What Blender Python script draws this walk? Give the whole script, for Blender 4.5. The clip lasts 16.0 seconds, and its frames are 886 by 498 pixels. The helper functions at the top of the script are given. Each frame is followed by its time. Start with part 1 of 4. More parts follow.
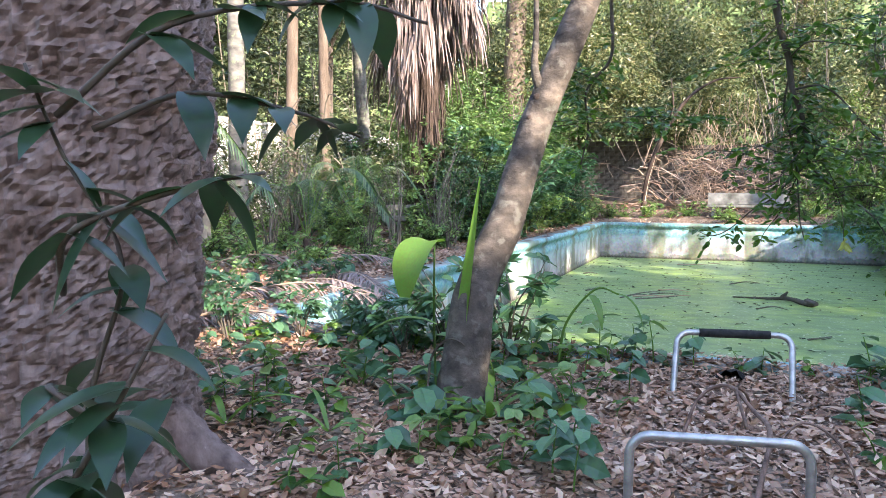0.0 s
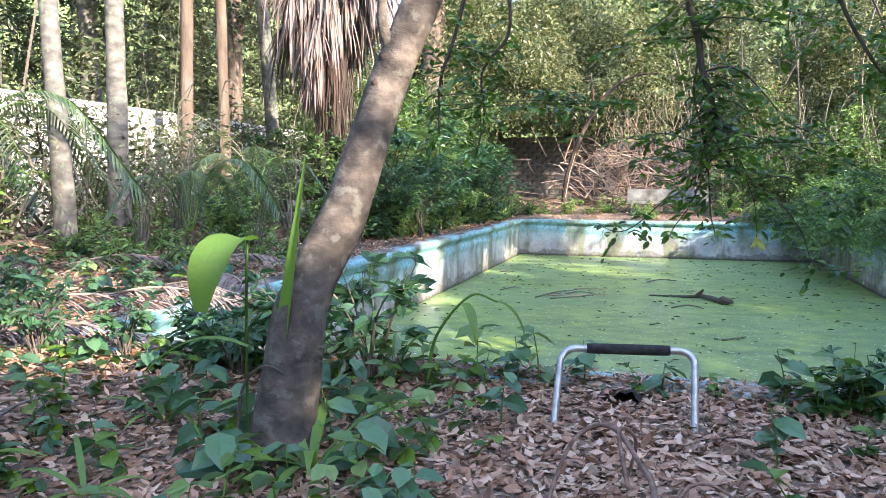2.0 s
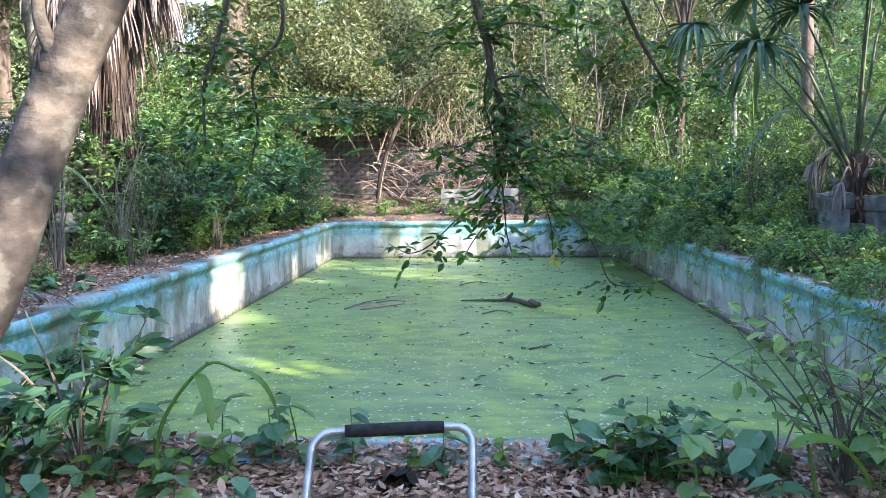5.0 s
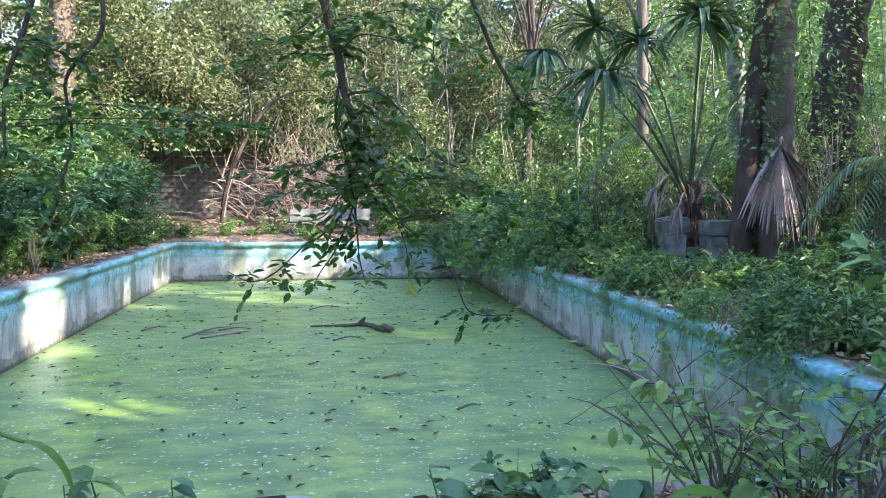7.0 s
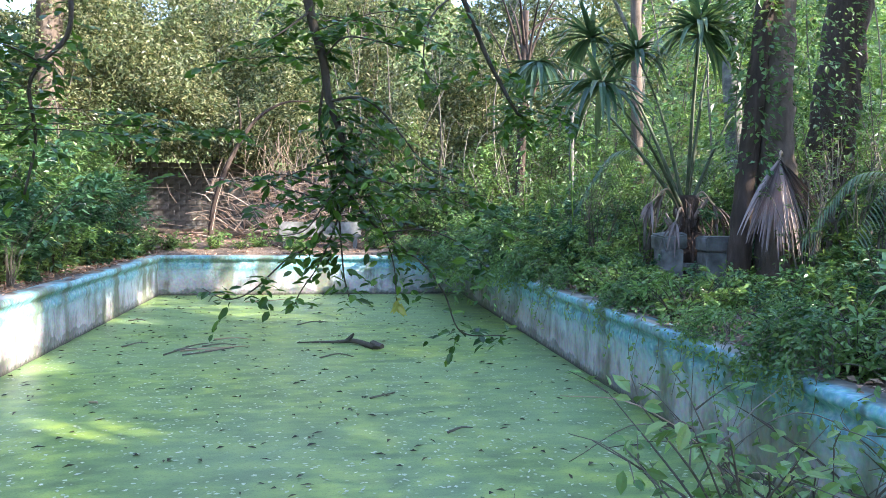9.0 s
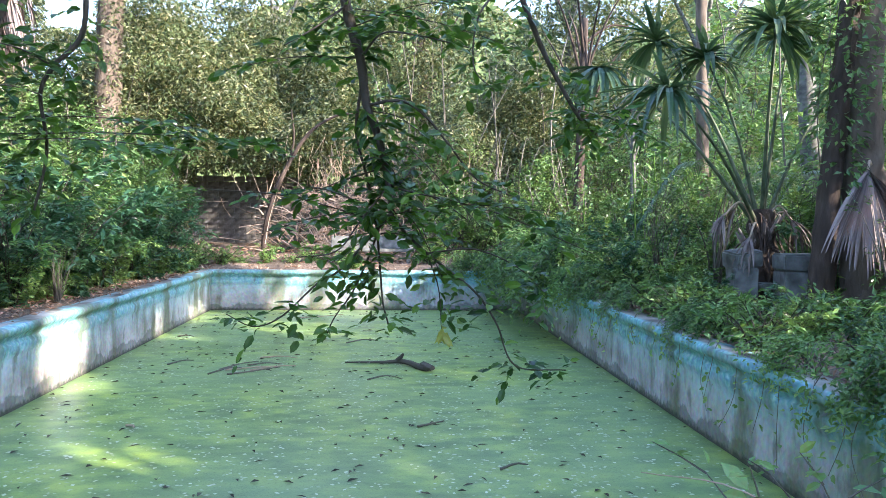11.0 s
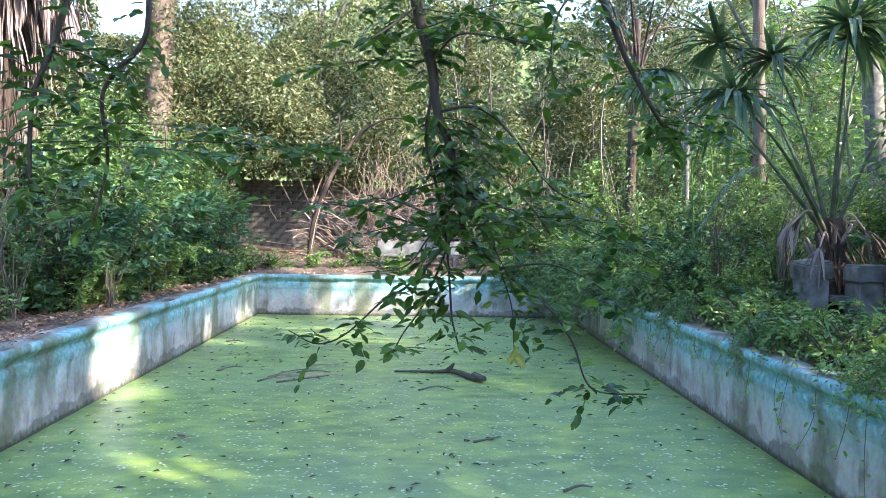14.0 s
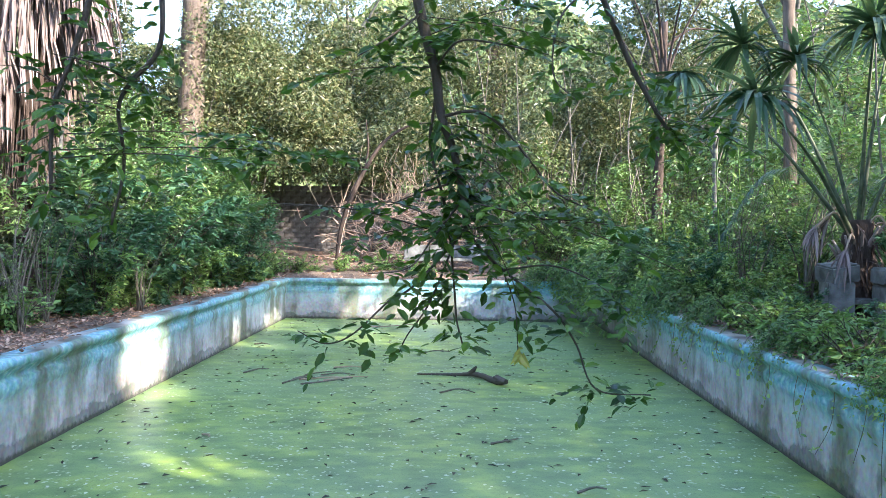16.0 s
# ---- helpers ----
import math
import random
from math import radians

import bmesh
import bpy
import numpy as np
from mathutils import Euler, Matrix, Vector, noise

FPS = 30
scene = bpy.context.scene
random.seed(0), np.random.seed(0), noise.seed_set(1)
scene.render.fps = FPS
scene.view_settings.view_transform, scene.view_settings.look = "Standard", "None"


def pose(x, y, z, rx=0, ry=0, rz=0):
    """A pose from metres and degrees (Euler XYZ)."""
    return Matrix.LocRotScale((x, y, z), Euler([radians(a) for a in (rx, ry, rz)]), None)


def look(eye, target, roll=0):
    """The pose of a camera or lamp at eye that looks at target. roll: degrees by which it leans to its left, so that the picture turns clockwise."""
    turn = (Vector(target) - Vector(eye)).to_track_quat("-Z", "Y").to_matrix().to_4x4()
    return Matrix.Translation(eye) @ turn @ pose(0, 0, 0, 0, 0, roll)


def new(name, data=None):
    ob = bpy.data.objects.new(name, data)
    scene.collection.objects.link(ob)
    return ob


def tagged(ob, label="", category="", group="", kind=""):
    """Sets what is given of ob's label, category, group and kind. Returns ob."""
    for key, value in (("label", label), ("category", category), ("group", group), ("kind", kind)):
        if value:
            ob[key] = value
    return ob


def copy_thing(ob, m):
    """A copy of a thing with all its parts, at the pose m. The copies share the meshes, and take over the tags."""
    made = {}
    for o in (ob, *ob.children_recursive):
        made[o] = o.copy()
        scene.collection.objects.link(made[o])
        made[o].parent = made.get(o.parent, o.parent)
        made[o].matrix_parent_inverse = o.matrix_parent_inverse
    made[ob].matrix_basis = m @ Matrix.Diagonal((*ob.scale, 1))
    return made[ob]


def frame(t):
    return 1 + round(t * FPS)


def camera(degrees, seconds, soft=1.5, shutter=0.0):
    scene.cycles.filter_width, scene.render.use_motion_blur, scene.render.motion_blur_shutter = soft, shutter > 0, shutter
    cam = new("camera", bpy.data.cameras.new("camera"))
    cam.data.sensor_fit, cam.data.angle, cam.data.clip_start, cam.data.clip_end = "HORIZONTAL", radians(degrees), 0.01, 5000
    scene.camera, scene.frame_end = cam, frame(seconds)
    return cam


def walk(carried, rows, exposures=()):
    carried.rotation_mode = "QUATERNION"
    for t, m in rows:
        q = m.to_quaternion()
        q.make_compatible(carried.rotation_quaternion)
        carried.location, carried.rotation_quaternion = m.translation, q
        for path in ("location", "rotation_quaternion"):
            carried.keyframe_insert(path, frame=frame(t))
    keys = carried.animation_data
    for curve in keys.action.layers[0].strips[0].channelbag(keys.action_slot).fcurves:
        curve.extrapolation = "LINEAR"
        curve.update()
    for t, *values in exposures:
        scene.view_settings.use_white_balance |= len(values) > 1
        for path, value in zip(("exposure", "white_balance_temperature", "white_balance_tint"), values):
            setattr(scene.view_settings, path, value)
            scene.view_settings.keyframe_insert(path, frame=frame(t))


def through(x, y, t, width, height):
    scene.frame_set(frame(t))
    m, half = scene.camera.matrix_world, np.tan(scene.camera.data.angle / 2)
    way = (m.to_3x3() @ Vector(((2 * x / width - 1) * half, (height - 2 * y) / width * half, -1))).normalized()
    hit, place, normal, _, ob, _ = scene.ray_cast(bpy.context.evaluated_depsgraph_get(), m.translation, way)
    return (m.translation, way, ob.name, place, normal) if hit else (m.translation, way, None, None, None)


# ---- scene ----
========================================================================
> _Task to complete_
Give the lines exactly as they stand, from the line with "curve.update()" through the end of the material.

> _Answer to the problem_
        curve.update()
    for t, *values in exposures:
        scene.view_settings.use_white_balance |= len(values) > 1
        for path, value in zip(("exposure", "white_balance_temperature", "white_balance_tint"), values):
            setattr(scene.view_settings, path, value)
            scene.view_settings.keyframe_insert(path, frame=frame(t))


def through(x, y, t, width, height):
    scene.frame_set(frame(t))
    m, half = scene.camera.matrix_world, np.tan(scene.camera.data.angle / 2)
    way = (m.to_3x3() @ Vector(((2 * x / width - 1) * half, (height - 2 * y) / width * half, -1))).normalized()
    hit, place, normal, _, ob, _ = scene.ray_cast(bpy.context.evaluated_depsgraph_get(), m.translation, way)
    return (m.translation, way, ob.name, place, normal) if hit else (m.translation, way, None, None, None)


# ---- scene ----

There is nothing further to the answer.